→ **EXERCISE DIRECTIONS**
Write out the entire listing below exactly as it appears, minus any pictures.
━━━━━━━━━━━━━━━━
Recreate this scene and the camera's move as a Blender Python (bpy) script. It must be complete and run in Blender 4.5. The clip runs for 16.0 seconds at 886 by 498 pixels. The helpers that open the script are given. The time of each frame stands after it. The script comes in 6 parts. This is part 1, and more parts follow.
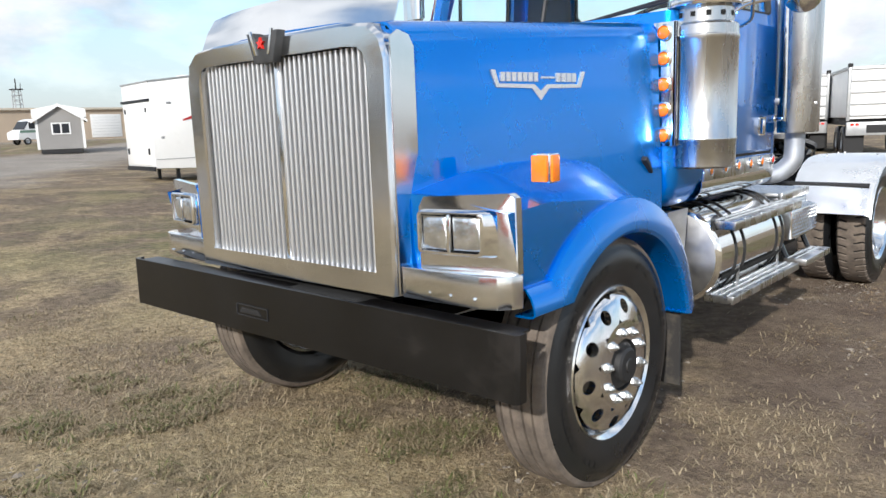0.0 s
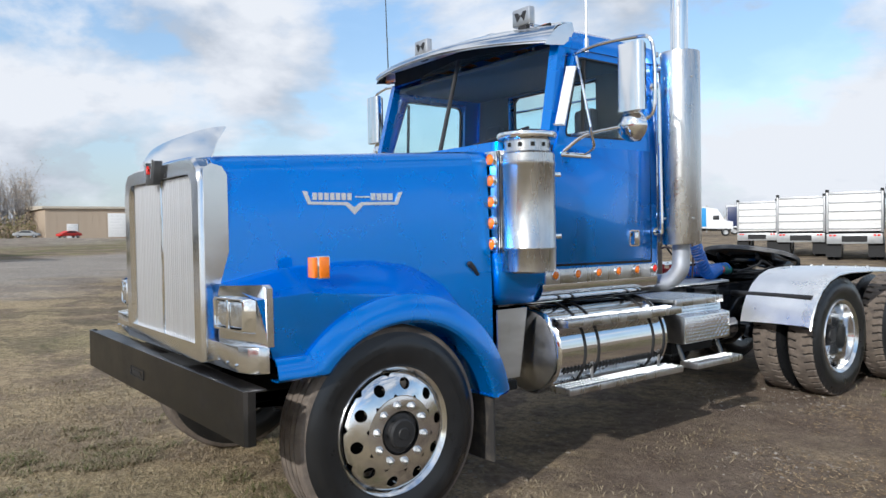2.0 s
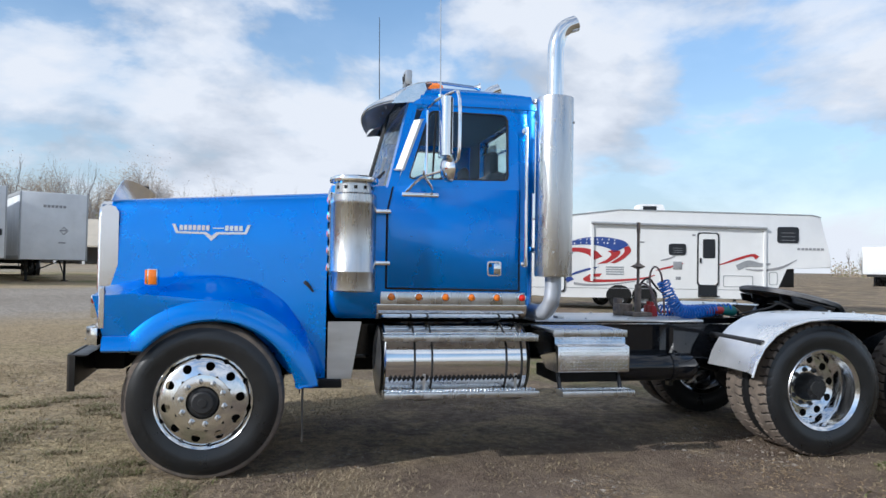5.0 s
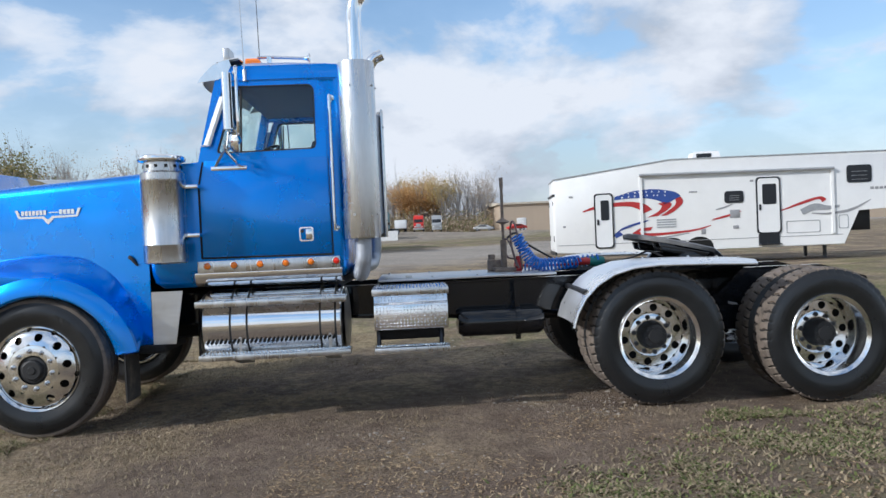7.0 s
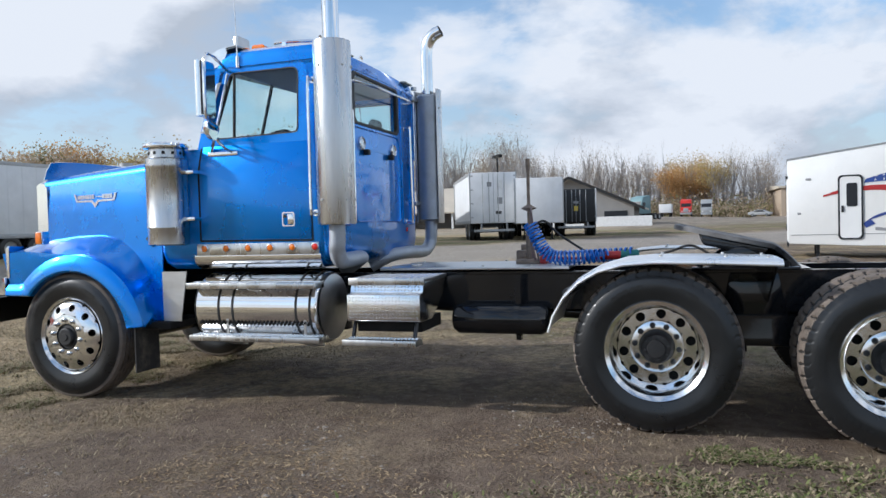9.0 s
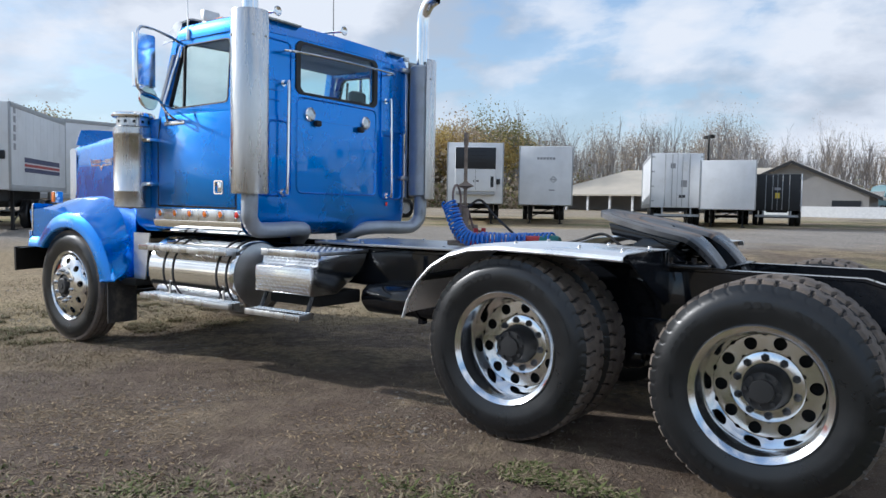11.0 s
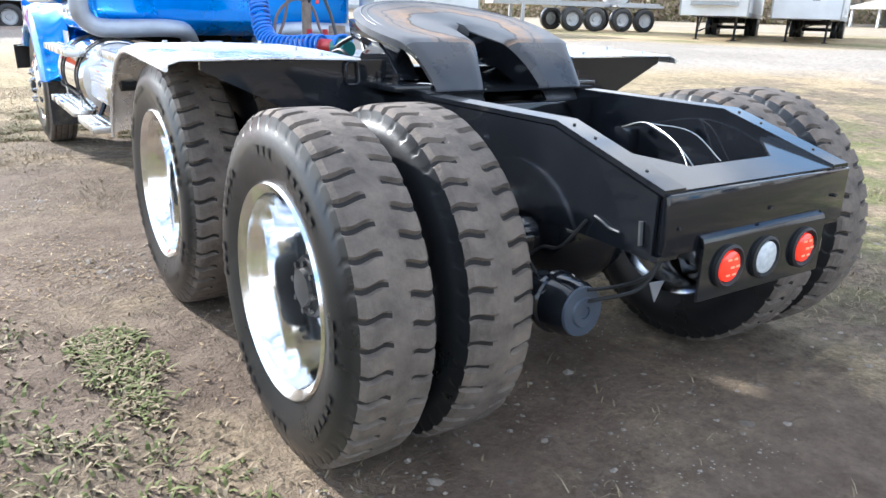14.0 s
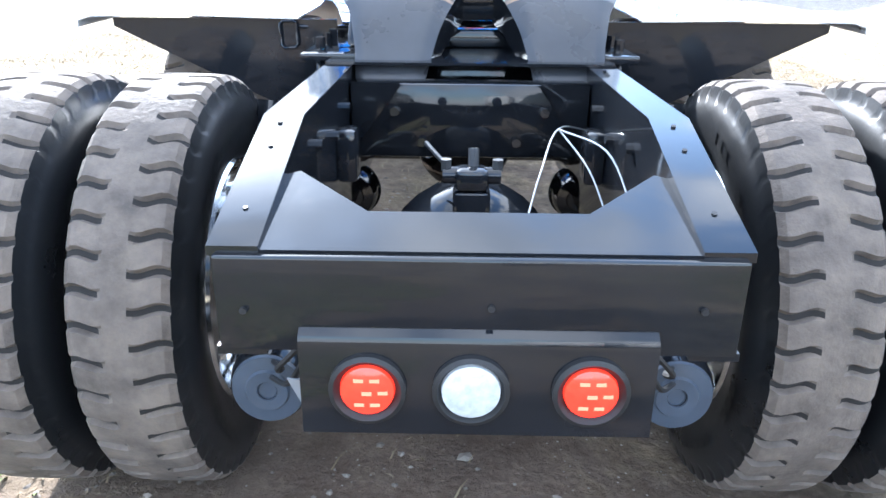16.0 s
━━━━━━━━━━━━━━━━
→ **ANSWER TO THE TASK**
Recreate this scene and the camera's move as a Blender Python (bpy) script. It must be complete and run in Blender 4.5. The clip runs for 16.0 seconds at 886 by 498 pixels. The helpers that open the script are given. The time of each frame stands after it. The script comes in 6 parts. This is part 1, and more parts follow.
0.0 s
2.0 s
5.0 s
7.0 s
9.0 s
11.0 s
14.0 s
16.0 s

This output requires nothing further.